6. Mr.M.N. Padmanabhan, learned Senior Counsel for the respondent herein, raised a preliminary objection as to the maintainability of the appeal on the ground that in the suit filed by the first appellant in O.S.No.20 of 1986, finding that the sale deed dated 19.5.1983 is valid and operative has been given and the suit is dismissed and the first appellant had not appealed against and that finding has become final and it would operate as a bar to a decision in this appeal on merits by the principles of res judicata. In support of this contention, he relied on the decisions of the Supreme Court and this Court.
7. The first decision on which reliance is placed is Lonankutty v. Thomman and another, and in that, the Supreme Court has held as follows:
"Thus, the decision of the District Court rendered in the appeal arising out of the respondents' suit became final and conclusive. That decision, not having been appealed against, could not be reopened in the second appeal arising out of the appellant's suit. The issue whether respondents had the easementary right to the flow of water through the appellant's land for fishing purposes was directly and substantially in issue in the respondents' suit. That issue was heard and finally decided by the District Court in a proceeding between the same parties and the decision was rendered before the High Court decided the second appeal. The decision of the District Court was given in an appeal arising out of a suit, which though instituted subsequently, stood finally decided before the High Court disposed of the second appeal. The decision was therefore one in a 'former suit' within the meaning of Section 11, Explanation I C.P. Code. Accordingly, the High Court was in error in deciding an issue, which was heard and finally decided in a 'former suit' and was therefore barred by res judicaia."

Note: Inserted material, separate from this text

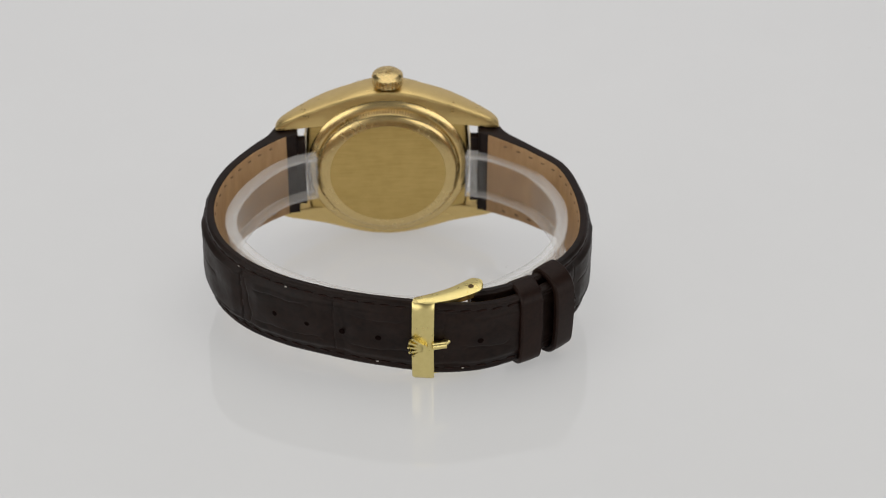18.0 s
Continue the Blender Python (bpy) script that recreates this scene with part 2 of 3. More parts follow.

8. Following the above decision of the Apex Court, V. Ramaswami, J (as the learned Judge then was) held in S. Kandaswami Chettiar as trustee of Dharmaraja Koil, Arakonam v. R.A. Murugesa Chettiar and another, as follows:
"It may be pointed out that the judgment of the Supreme Court was followed by two of the learned Judges of this Court, one by Shanmukham, J, in Angappa Gounder v. Rajavelu, S.A.No.1612 of 1977, dated 6.2.1981, repotted in 1981 TLNJ 280 and the other by Balasubramanian, J. Khaja Mohideen v. Mohaideen Batcha, . I am also in agreement with the view expressed by the two learned Judges. The appellant not having preferred an appeal against the decree in O.S.No.170 of 1967, the appeal preferred against O.S.No.175 of 1960 is liable to be dismissed on the ground that the finding in O.S.No.170 of 1967 is final and binding on the parties."
9. In the recent decision in Ram Prakash v. Charan Kaur (Smt) and another, , the Apex Court has held as follows:
"2. It would be obvious that since the claims of the petitioner and the respondents have arisen from the same cause of action and the finding of the appellate Court that damages had accrued to the respondents due to misfeasance or malfeasance having been allowed to become final, the decree which is the subject-matter of the special leave petition cannot be assailed. The selfsame question was directly in issue and was the subject- matter of both the suits. The same having been allowed to become final, it cannot be gone into since the same had attained finality, the petitioner having not filed any appeal against the appeal dismissing the suit. In view of this situation, the High Court was right in concluding that the decree of dismissal of the suit against the petitioner would operate as res judicata under Section 11, CPC in the appeal against which the petitioner has filed the second appeal."
10. The above decisions directly apply to the present case. The subject matter of the two suits in the present case was precisely the same. Although the reliefs claimed were different, possession in one suit and declaration and permanent injunction in the other, the question that was directly and substantially in issue in both the suits was whether the sale deed dated 19.5.1983 is valid and it was found to be valid by the learned Subordinate Judge. The first appellant, not having preferred an appeal against the decree in O.S.No.20 of 1986, has preferred this appeal against O.S.No.27 of 1985 and it is liable to be dismissed on the ground that the finding in O.S.No.20 of 1986 is final and binding on the parties.
11. Thus, on the basis of the aforesaid factual as well as legal proposition, it can safely be concluded that where two connected suits have been tried together and the findings recorded in one of the suits have become final, in absence of an appeal, the appeal preferred against the findings recorded in the other suit would definitely be barred by the principles of res judicata.
12. For the foregoing reasons, the appeal fails and it is dismissed. There will be no order as to costs.